Something similar happened in Microsoft's C++11-implementation of std::regex: The library uses strongly recursive function calls and might even cause stack overflows on various (not all that complicated) patterns in some scenarios. That doesn't make the implementation not correct (every regex implementation has its limits, and it never produces invalid results), but it makes it a hell of a lot less usable for non-trivial problems.
So, you can harp on on the correctness thing as long as you want, but you might consider not ignoring valid arguments before throwing words like BS around. "This implementation might be better" is not BS. Aggressively misinterpreting statements can be, though.

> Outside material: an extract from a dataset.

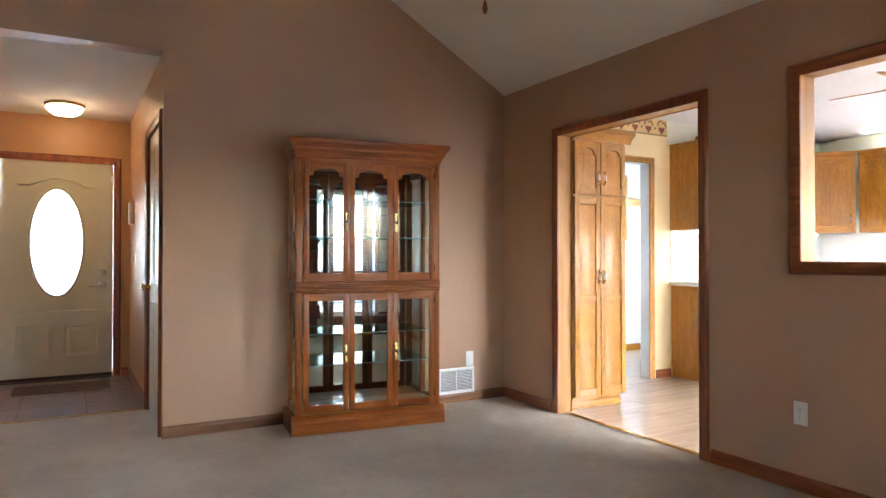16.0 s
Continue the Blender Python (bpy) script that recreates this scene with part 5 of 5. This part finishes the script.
gd = thing("door_4", "white glazed back door with a small shade, closed", "door", Matrix.Translation(((PDOOR[0] + PDOOR[1]) / 2, KN + 0.03, 0.012)), kind="structure")
gw = (PDOOR[1] - PDOOR[0]) / 2 - 0.004
for a0, a1, b0, b1 in ((-gw, -gw + 0.12, 0, 2.06), (gw - 0.12, gw, 0, 2.06), (-gw + 0.12, gw - 0.12, 0, 0.25), (-gw + 0.12, gw - 0.12, 1.93, 2.06)):
    part("stile" if b1 - b0 > 1 else "rail", boxed(a0, a1, 0, 0.044, b0, b1), WHITE, gd)
g = part("pane", boxed(-gw + 0.12, gw - 0.12, 0.02, 0.024, 0.25, 1.93, 0), PANE, gd, "clear glass")
part("muntin", boxed(-gw + 0.12, gw - 0.12, 0.012, 0.032, 1.12, 1.135, 0.001), WHITE, gd)
part("shade_cassette", boxed(-gw + 0.10, gw - 0.10, -0.05, -0.002, 1.84, 1.90, 0.008), SHADEF, gd)
part("knob", lathed([(0.026, 0), (0.026, 0.006), (0.011, 0.012), (0.011, 0.03), (0.026, 0.045), (0.02, 0.062), (0, 0.066)], Matrix.Translation((gw - 0.06, 0, 0.98)) @ pose(0, 0, 0, 90), 16), NICKEL, gd)
part("alarm_sensor", boxed(gw - 0.05, gw - 0.02, -0.014, -0.001, 1.86, 1.95, 0.003), CERAM, gd)

# wallpaper border with urns of flowers
BORD = paint("tan_border_paper", (0.60, 0.44, 0.18), 0.7, 0.12, 80, 0.05, 14.0)
URN = paint("red_brown_print", (0.20, 0.045, 0.030), 0.7, 0.25, 80, 0.03, 30.0)
LEAF = paint("olive_print", (0.20, 0.16, 0.055), 0.7, 0.2, 80, 0.03, 30.0)


def border(m, u0, u1):
    ob = thing("wallpaper_border", "tan wallpaper border with red flower urns below the ceiling", "wallpaper", m, kind="structure")
    part("paper", boxed(u0, u1, 0.0, 0.0015, KC - 0.155, KC - 0.002, 0), BORD, ob)
    part("edge_band", boxed(u0, u1, 0.0016, 0.0026, KC - 0.155, KC - 0.143, 0), LEAF, ob)
    cnt = int((u1 - u0) / 0.175)
    urn = bmesh.new()
    prism(urn, [(-0.010, -0.046), (0.010, -0.046), (0.008, -0.036), (0.026, -0.018), (0.030, 0.004), (-0.030, 0.004), (-0.026, -0.018), (-0.008, -0.036)], "y", 0.0016, 0.0026)
    rnd = random.Random(5)
    for i in range(11):
        a = math.pi * (i + 0.5) / 11
        q = 0.026 + 0.020 * rnd.random()
        lathe(urn, [(0.0, 0.0024), (0.0075, 0.0023), (0.0075, 0.0016)], Matrix.Translation((q * math.cos(a), 0, 0.012 + q * math.sin(a))) @ pose(0, 0, 0, -90), 8)
    me = mesh_of("urn_print", urn, URN, False)
    hb = bmesh.new()
    prism(hb, [(0, -0.022), (0.018, 0.0), (0.012, 0.012), (0, 0.006), (-0.012, 0.012), (-0.018, 0.0)], "y", 0.0016, 0.0026)
    mh = mesh_of("heart_print", hb, LEAF, False)
    for i in range(cnt):
        u = u0 + 0.09 + i * 0.175
        piece("urn_print", me, ob, pose(u, 0, KC - 0.080) @ Matrix.Diagonal((1.35, 1, 1.25, 1)))
        piece("heart_print", mh, ob, pose(u + 0.0875, 0, KC - 0.085))


border(pose(0, KN, 0, 0, 0, 180), 3.68, 7.92)
border(pose(0, KS, 0), -5.44, -4.28)

# plank floor of the kitchen
kfl = thing("kitchen_floor", "light wood-look plank floor of the kitchen", "floor", Matrix.Translation((-5.7, 1.8, 0)), kind="structure")
pk = mesh_of("plank", boxed(-0.4475, 0.4475, -0.0585, 0.0585, -0.010, -0.001, 0.0006), VPLANK["x"])
rnd = random.Random(3)
for j in range(36):
    off = rnd.random() * 0.9
    y = KS - 0.06 + 0.118 * (j + 0.5)
    for i in range(-1, 6):
        x = KW + off + 0.896 * i + 0.45
        if KW - 0.1 < x - 0.2 and x + 0.45 < XW - 0.04 + 0.46:
            if x + 0.4475 > XW - 0.06:
                continue
            piece("plank", pk, kfl, pose(x + 5.7, y - 1.8, 0))
bm = boxed(KW, XW - 0.06, -1.8, KN, -0.0115, -0.0022, 0)
structure("kitchen_underlay", bm, VPLANK["x"], "light wood-look floor under the planks and in the laundry", "floor")
structure("carpet_edge_trim", prismed([(XW - 0.085, 0), (XW - 0.045, 0), (XW - 0.05, 0.005), (XW - 0.08, 0.005)], "y", DOOR[0] + 0.012, DOOR[1] - 0.012), BRASS, "metal strip between carpet and planks", "trim")


# ---- outdoors ----
bm = bmesh.new()
bmesh.ops.create_grid(bm, x_segments=2, y_segments=2, size=900)
bmesh.ops.translate(bm, vec=(0, 0, -1.6), verts=bm.verts[:])
structure("ground", bm, GRASS, "winter lawn behind the house, coloured very pale to bounce daylight", "ground")
deck = thing("deck", "weathered wooden deck boards outside the windows", "deck", Matrix.Translation((-1.5, 6.6, -0.16)), kind="structure")
dbm = mesh_of("board", boxed(-3.2, 3.2, -0.068, 0.068, -0.03, 0.0, 0.003), DECKW["x"])
for i in range(16):
    piece("board", dbm, deck, pose(0, -1.06 + i * 0.142, 0))
for x in (-3.0, 0.0, 3.0):
    for y in (-0.9, 1.1):
        part("pier", boxed(x - 0.07, x + 0.07, y - 0.07, y + 0.07, -1.44, -0.031), DECKW["z"], deck)
rail = thing("deck_railing", "weathered wooden deck railing with diagonal lattice", "railing", Matrix.Translation((-1.5, 7.75, -0.158)), kind="structure")
RZ0, RZ1 = 0.10, 0.93
for x in (-3.1, -1.35, 0.0, 1.46, 3.1):
    part("post", boxed(x - 0.045, x + 0.045, -0.045, 0.045, 0, 1.03), DECKW["z"], rail)
part("top_rail", boxed(-3.2, 3.2, -0.07, 0.07, 1.03, 1.07), DECKW["x"], rail)
part("upper_rail", boxed(-3.1, 3.1, -0.02, 0.02, RZ1, RZ1 + 0.09), DECKW["x"], rail)
part("lower_rail", boxed(-3.1, 3.1, -0.02, 0.02, RZ0 - 0.09, RZ0), DECKW["x"], rail)
LH = RZ1 - RZ0
lt = {}
for s in (-1, 1):
    bm = boxed(-0.019, 0.019, 0.0 if s > 0 else 0.009, 0.008 if s > 0 else 0.017, -LH * 0.707, LH * 0.707, 0)
    bmesh.ops.transform(bm, matrix=Matrix.Rotation(radians(45 * s), 4, "Y"), verts=bm.verts[:])
    lt[s] = mesh_of("lath", bm, DECKW["z"], False)
for i in range(44):
    for s in (-1, 1):
        x = -3.1 + LH / 2 + i * 0.138
        if x < 3.1 - LH / 2:
            piece("lath", lt[s], rail, pose(x, 0.022, (RZ0 + RZ1) / 2))


def tree(x, y, h, seed, lean=0.0):
    """Bare tree: tapered trunk, limbs and many twigs."""
    r = random.Random(seed)
    ob = thing("tree", "bare leafless winter tree with grey bark", "tree", Matrix.Translation((x, y, -1.6)), "trees behind the deck")
    trunk, limbs, twigs = bmesh.new(), bmesh.new(), bmesh.new()

    def limb(bm, p, d, length, rad, depth):
        segs = 5 if depth < 2 else 3
        for i in range(segs):
            q = p + d * (length / segs)
            r1 = rad * (1 - 0.5 * (i + 1) / segs)
            tube(bm, p, q, rad * (1 - 0.5 * i / segs), r1, 7 if depth < 2 else 4, False)
            if depth < 3:
                for _ in range(2 if depth else (0 if i < 1 else 3)):
                    nd = (d + Vector((r.uniform(-1, 1), r.uniform(-1, 1), r.uniform(-0.1, 0.9))) * (0.85 if depth else 0.8)).normalized()
                    limb(limbs if depth == 0 else twigs, q, nd, length * r.uniform(0.35, 0.6), r1 * 0.5, depth + 1)
            p = q
            d = (d + Vector((r.uniform(-1, 1), r.uniform(-1, 1), r.uniform(-0.3, 0.5))) * 0.10).normalized()
    limb(trunk, Vector((0, 0, 0)), Vector((lean, 0, 1)).normalized(), h, h * 0.0100, 0)
    part("trunk", trunk, BARK, ob)
    part("limbs", limbs, BARK, ob)
    part("twigs", twigs, BARK, ob, "fine bare twigs")
    return ob


for i, (x, y, h, l) in enumerate(((0.1, 12.5, 11, 0.05), (-0.5, 14.5, 12, -0.08), (0.9, 14, 10, 0.02), (-1.4, 17, 13, 0.05), (0.5, 18, 12, -0.05), (1.8, 19, 13, 0.03), (-2.6, 20, 12, 0.0), (-4.2, 14, 11, 0.12), (-5.6, 17, 13, -0.04), (-7.2, 16, 12, 0.05), (-0.2, 22, 14, 0.03), (-3.4, 23, 14, -0.06), (-6.4, 24, 14, 0.0), (3.0, 16, 12, -0.1), (-0.9, 13, 11, 0.06), (-8.6, 15, 12, -0.05), (-9.2, 20, 13, 0.0), (-1.9, 15.5, 12, -0.04), (0.0, 16.5, 13, 0.1), (-0.7, 19, 13, 0.0))):
    tree(x, y, h, 40 + i, l)
hedge = random.Random(9)
bm = bmesh.new()
for i in range(2600):
    p = Vector((hedge.uniform(-22, 14), hedge.uniform(15, 32), -1.6))
    d = Vector((hedge.uniform(-0.5, 0.5), hedge.uniform(-0.3, 0.3), 1)).normalized()
    tube(bm, p, p + d * hedge.uniform(1.5, 5.0), 0.024, 0.005, 4, False)
tagged(new("distant_brush", mesh_of("distant_brush", bm, BARK)), "leafless brush along the far edge of the lawn", "brush", kind="stuff")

Accusing me of not reading your comment is kind of offensive, and the implication (that I'm only disagreeing because I'm not reading your arguments) is also offensive.
Given that POSIX does not define a way to select between fair and unfair locks, having any way to do that is by definition not a standard. Your argument against Apple having a way to get unfair locks is just as much an argument against Linux/Windows having a way of getting fair locks (assuming they even have that! I sure hope they do). And in any case, you don't need to #ifdef all your code everywhere to use os_unfair_lock, you just need to #ifdef a single line where you call pthread_mutexattr_setpolicy_np().
> I get that no-one would ever want to change an implemented default behavior in their OS, but that doesn't make the situation any better.
I recognize that having different behaviors on different OSes is suboptimal. The problem is you continue to imply that macOS's behavior is wrong, with the only justification being that Linux and Windows both behave differently. And I do not accept that argument. I'm also not convinced that this is really a big problem anyway. Fairness in locks is probably a little more important on Apple platforms than other platforms because of the QoS system. If you have an unfair lock that both the main thread and a "utility" thread use all the time, the utility thread will probably get starved since the main thread has a much higher QoS. So it's good that Apple platforms default to fair locks, because thread starvation is pretty bad. Personally, I think Linux and Windows platforms should default to fair locks too, with unfair-but-fast being opt-in, but that's an argument I've already made.
> but you might consider not ignoring valid arguments
Once again you are being offensive.
> Aggressively misinterpreting statements can be, though.
And even more offensive.
Seriously, if this is how you're going to argue, I don't see much point in continuing. You're providing fairly weak arguments in favor of all platforms should be the same, without recognizing that the platforms may have reasons for behaving differently, and constantly trying to imply that Apple platforms should be the ones to change while providing literally no reason whatsoever why that change should happen instead of Linux/Windows changing. This is not a compelling argument. And you keep insulting me at the same time, and I genuinely don't understand why you think that's going to change my mind.
Seems like we get the same vibes from each other; I have to point out though that I'm actually trying to be civil here. I honestly can't see where you are getting various of your implications from - I can't agree with half of what you state I'm implying here. Intended offensive statements would look different than that one.
So be it - we most likely both have more productive things to do. Maybe we'll have a more constructive discussion on something else someday.
In general, when picking defaults and choosing between "correct" or "performant", the decision is usually made in favor of "correct", because incorrectness should always be an opt-in thing. I'm actually kind of surprised Linux and Windows default to unfair locks.